Introduction

Muawiya ibn Abi Sufyan (602–680 CE) was the founder of the Umayyad Caliphate and the first Muslim ruler to establish hereditary dynastic succession. A master of statecraft who had served as governor of Syria for two decades before becoming caliph, he transformed the caliphate from an elective institution into a monarchy and established Damascus as the capital of an empire stretching from North Africa to Central Asia.
His reign (661–680 CE) remains one of the most debated in Islamic history — celebrated for its political effectiveness and condemned for the dynastic ambition that he introduced into Muslim governance.
Early Life

Born in Mecca around 602 CE into the Umayyad clan of the Quraysh, Muawiya was the son of Abu Sufyan, one of the Prophet Muhammad's fiercest opponents who eventually converted to Islam before the conquest of Mecca in 630 CE. Muawiya himself converted and became one of the scribes who recorded Quranic revelations.
After the Prophet's death, he served as secretary to Caliph Abu Bakr and then distinguished himself as a military commander in the conquests of Syria under Caliph Umar, who appointed him governor of Damascus.
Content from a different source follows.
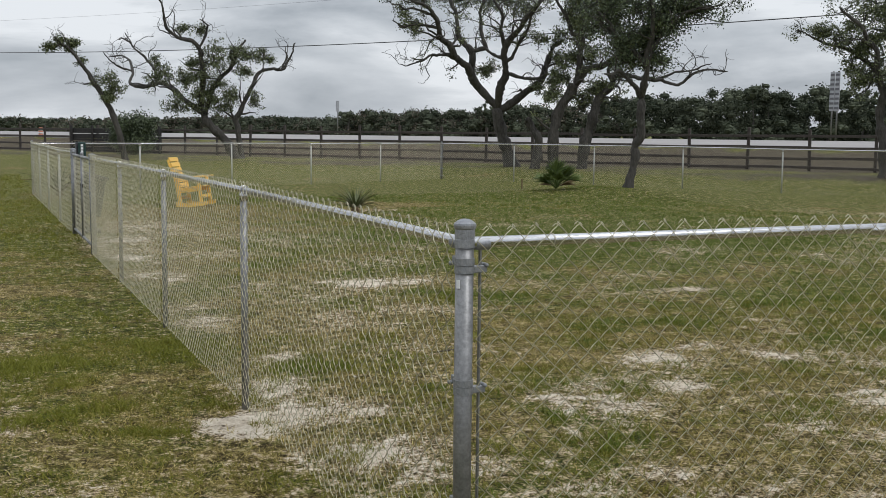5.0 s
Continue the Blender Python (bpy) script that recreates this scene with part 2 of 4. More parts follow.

He expanded this role into governorship of all Syria, building a loyal and highly organized provincial administration over twenty years.
Contributions

Muawiya's most consequential contribution was the creation of a stable, administratively sophisticated state. He modeled his governance on Byzantine administrative practices, retaining many existing officials, maintaining Greek as an administrative language alongside Arabic, and developing a system of provincial governance that proved remarkably durable.
He built the first significant Arab navy, launching attacks on Byzantine Cyprus and Rhodes and beginning the long contest for Mediterranean naval supremacy. He also initiated the first serious Arab siege of Constantinople (674–678 CE), demonstrating an imperial ambition that reached far beyond the Arabian Peninsula.
Legacy

Muawiya's legacy is deeply contested. Sunni tradition acknowledges his political effectiveness while criticizing his introduction of hereditary succession. Shia tradition views him as a usurper whose seizure of power from Ali ibn Abi Talib caused the foundational trauma of Islamic history.
His establishment of Damascus as the imperial capital and his embrace of Hellenistic administrative culture opened the caliphate to profound new influences. The Umayyad state he founded governed a larger territory than any previous empire, and the administrative and cultural framework he created gave his successors the tools to build one of the most consequential civilizations in world history.